HT: Craigellachie
From the London Times online:
Save me from this monstrous regiment of Christmas women
It was the gingerbread house that did it this weekend at the school
Christmas fair. It came with every mod con including, probably, a
marzipan Aga and planning permission for a treacle-toffee loft
extension. When my daughter compared it with our festive offering —
biscuits with icing that looked less like seasonal motifs than the gory
aftermath of some nasty angel violence — she burst into tears. I felt
like doing the same.
Yes, Christmas is here, the time of year when middle-class mothers
form into marauding bands of DIY enthusiasts and run amok at school
fêtes, threatening terrified incompetents like me with their range of
icing nozzles and home-made cards.
So grim is their determination to secure the best berries for
decorative purposes — decking the halls with boughs of holly is like a
biblical commandment to them — that the local robins avoid seasonal
starvation only by migrating with the swallows. Nature doesn’t stand a
chance.
They are people so competent that had they been around when
Jesus was born they’d probably have whipped up a stable, manger and
even a Babygro or two before you could say “Hallelujah!”

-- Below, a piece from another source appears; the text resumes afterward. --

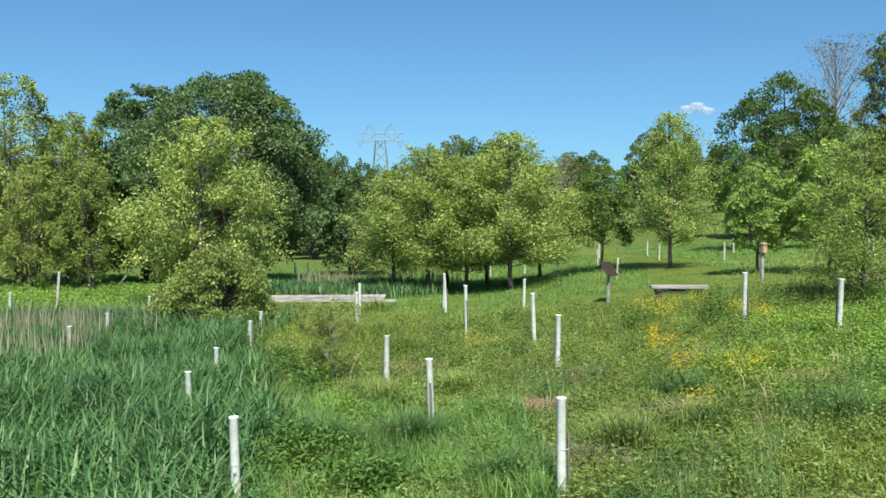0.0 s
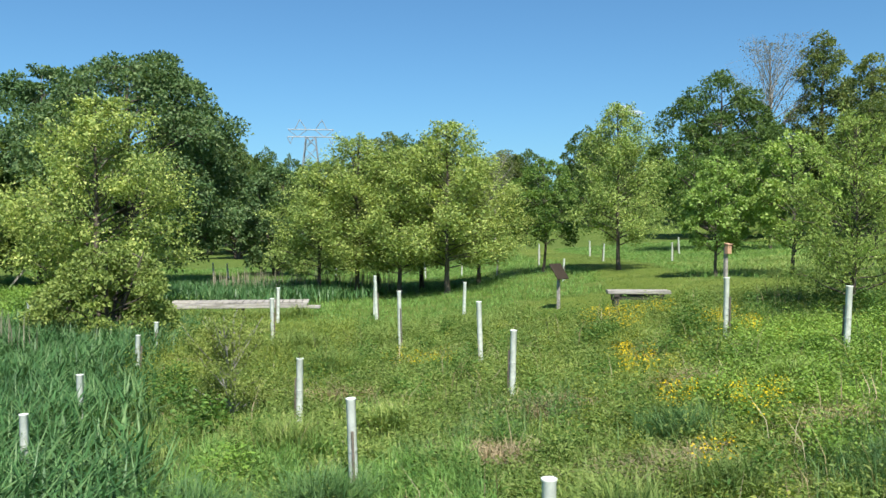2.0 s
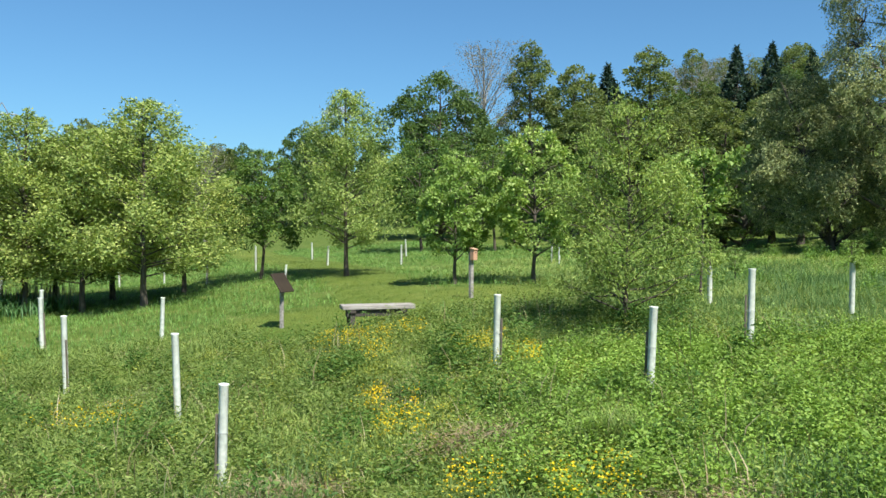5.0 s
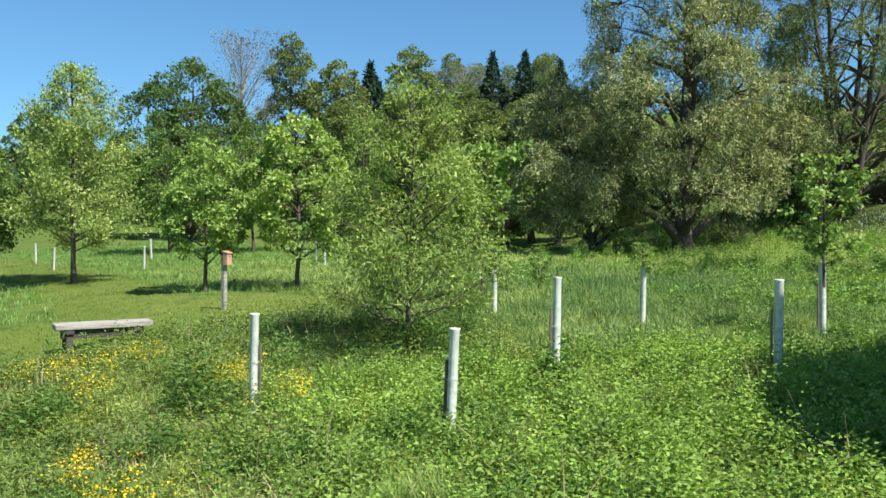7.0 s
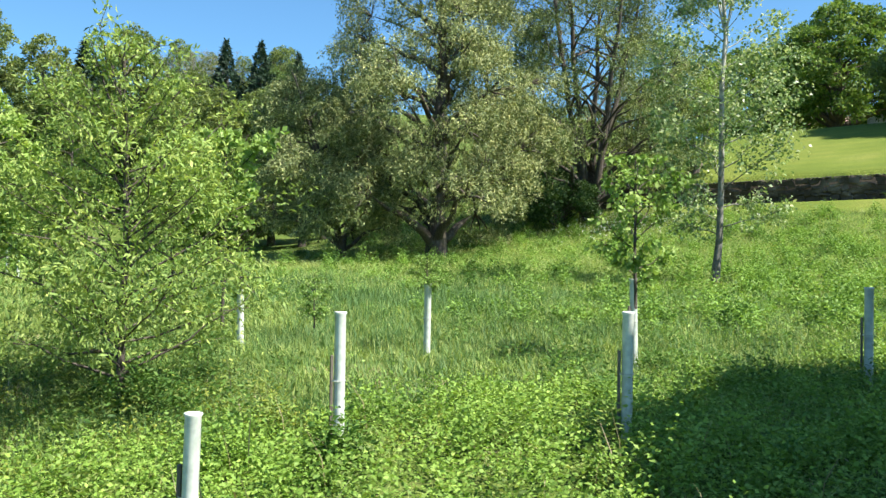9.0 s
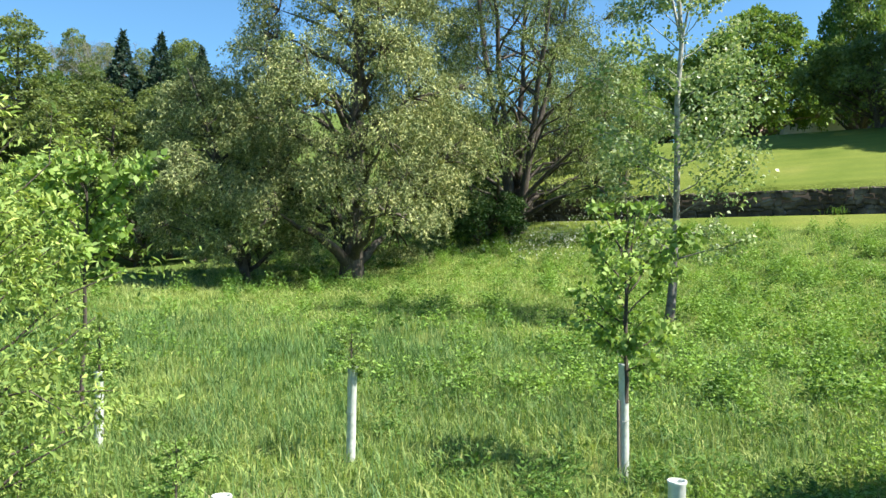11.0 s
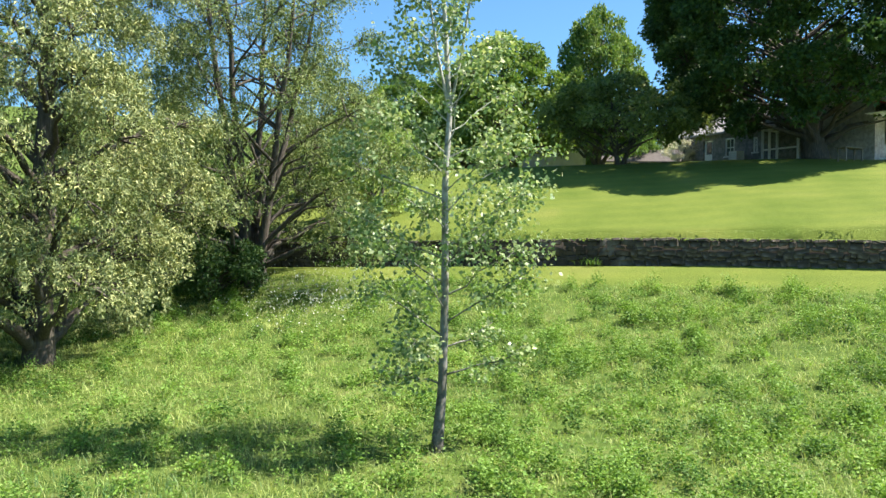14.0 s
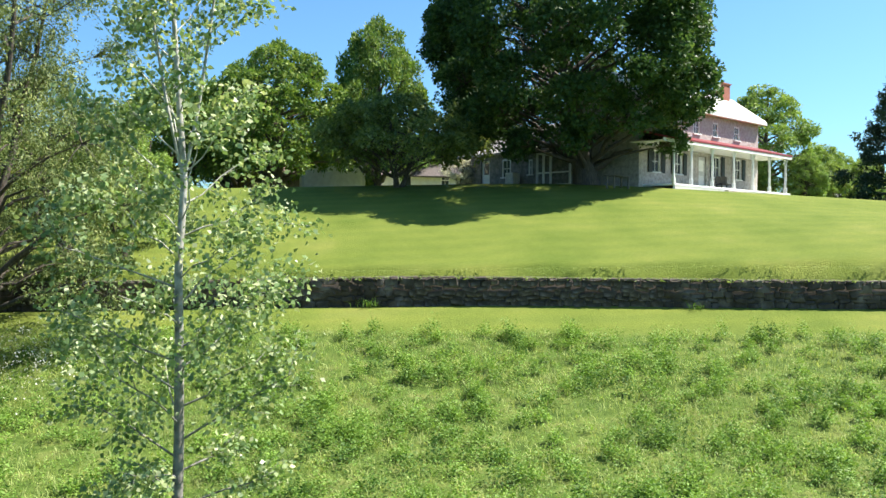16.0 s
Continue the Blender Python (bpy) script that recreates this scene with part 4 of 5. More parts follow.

Rationally, I know that there’s no such thing as a genetic
disposition to handicraft. If there were, I tell myself, we’d all be
born clutching a copy of the Lakeland craft catalogue complete with a
guide to turning the placenta into a striking but practical table
centrepiece. For the rest of the year, it’s not something that bothers
me, apart from the odd twinge at the Viking-themed cake sale when every
other parent arrives at school with national curriculum-approved
lemon-drizzle cakes — with horns.
After all, it’s not as if I haven’t had time to come to terms with
the fact that however much I hone my DIY skills, they’ll always remain
a blunt festive instrument. Take Christmas cookery. After years of
trying, I’ve accepted that, in the right hands, icing sugar is a
versatile ingredient capable of transforming mundane cakes into
confections of breathtaking complexity. In my hands, it becomes a
substance so volatile that it’s the catering equivalent of a plastic
explosive, capable of self-detonation at any second and forming choking
clouds of white, sticky dust that coat children, pets and the tops of
kitchen units well into the new year.
Add the cookies that started off as Christmas stars only to
flow over the edge of the baking tray like the “after” photograph in
one of those educational “Build a Volcano” sets. Then there are carrot
cakes featuring whole carrots, and the home-made Play-Doh decorations
that never set. It’s no surprise that where good mothers trawl through
cookery books to make seasonal gifts, I ignore them, or feign death,
knowing that all I’ll end up with is a recipe for disaster.
I have clung to the hope over the years that the sting of
seasonal public humiliation would become less painful. But it’s got
worse. I thought nothing could top the shame of the nativity play which
my son’s trousers slowly descended during Away in a Manger,
the result of my decision to use an old hosepipe for the tail of his
donkey costume. But this year I was uninvited from the tombola
prize-wrapping coffee morning because of my poor showing at an earlier
pass-the-parcel event.
So this Christmas, spare a thought for those less fortunate
than yourself as you finish chainsawing the final ox for your nativity
scene just in time to greet casual visitors with Handel’s Messiah, rescored for three triangles and solo recorder; carol Jingle Bells
as you skip through the wood to where your perfectly symmetrical pine
tree awaits, knowing that your superior co-ordination guarantees that
your axe will strike only wood and never a major artery, or lovingly
weave the final strand of ivy into the front-door eye candy that is
your home-made wreath.
There’s one bright spot, though. For a while I worried for my
children, fearing that my failure in a festive world would blight their
future. But I think they may have worked things out for themselves. At
bedtime recently, there was a flurry of activity as they hid a book
under the bedclothes. I could swear it was called Crochet Yourself a Better Mother in Time for Christmas.